Birla Equity Plan has come a long way since inception to emerge as a category beating fund. Barring one year, the fund has consistently beaten the category returns over the past five years.
The fund manager churns the portfolio quite aggressively. He moves swiftly in and out of sectors spotting opportunities and strategically timing his entry and exit. Good stock picks have in fact become the USP of the fund. For instance picks such as Automobile Corporation of Goa have delivered significant returns for the fund at a time when the auto sector has been in the grip of bears. In fact the fund has maintained its position in the automobile sector at a high of 13 per cent through this bear phase while the average category exposure to the sector has hovered around 7 per cent.
The fund has displayed an uncanny ability to sense an opportunity at the right time. It did so during the third quarter of 2006 by timing its entry in the banking stocks to perfection.
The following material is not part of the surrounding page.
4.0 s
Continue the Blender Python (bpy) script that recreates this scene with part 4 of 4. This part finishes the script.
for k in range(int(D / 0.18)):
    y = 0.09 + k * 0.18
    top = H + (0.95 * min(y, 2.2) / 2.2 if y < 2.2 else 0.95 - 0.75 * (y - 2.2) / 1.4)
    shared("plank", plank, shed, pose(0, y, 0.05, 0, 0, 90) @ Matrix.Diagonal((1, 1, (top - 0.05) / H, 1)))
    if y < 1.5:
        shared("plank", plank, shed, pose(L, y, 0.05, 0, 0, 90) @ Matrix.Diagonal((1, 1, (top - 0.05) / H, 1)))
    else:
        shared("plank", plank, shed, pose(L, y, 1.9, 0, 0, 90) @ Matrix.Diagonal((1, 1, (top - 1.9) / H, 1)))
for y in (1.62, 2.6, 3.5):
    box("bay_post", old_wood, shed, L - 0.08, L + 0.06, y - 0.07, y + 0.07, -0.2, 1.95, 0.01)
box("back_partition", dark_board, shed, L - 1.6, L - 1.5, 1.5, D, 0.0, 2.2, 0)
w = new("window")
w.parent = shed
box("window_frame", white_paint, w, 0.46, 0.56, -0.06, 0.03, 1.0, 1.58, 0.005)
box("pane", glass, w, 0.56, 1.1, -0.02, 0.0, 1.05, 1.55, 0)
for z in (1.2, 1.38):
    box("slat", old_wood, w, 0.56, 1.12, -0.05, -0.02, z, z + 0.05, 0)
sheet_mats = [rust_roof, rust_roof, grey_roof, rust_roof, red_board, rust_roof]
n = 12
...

In spite of such a churn, the volatility in returns is below average. The fund manager prefers to hold a small portfolio of around 35 stocks in which he invests with conviction. Moreover each of these holdings accounts for over 1 per cent of the portfolio. This in turn means that each stock has a significant impact on the fund's returns.
So far 2007 looks good for the fund - the year to date return as on June 8 stood at 8 per cent compared to the category average 4.11 per cent.
Another refreshing difference in the portfolio is the lower than average allocation to the technology sector. Those of you who have a tech heavy portfolio and are looking for a tax-planning fund to balance such a discrepancy can definitely look at Birla Equity Plan.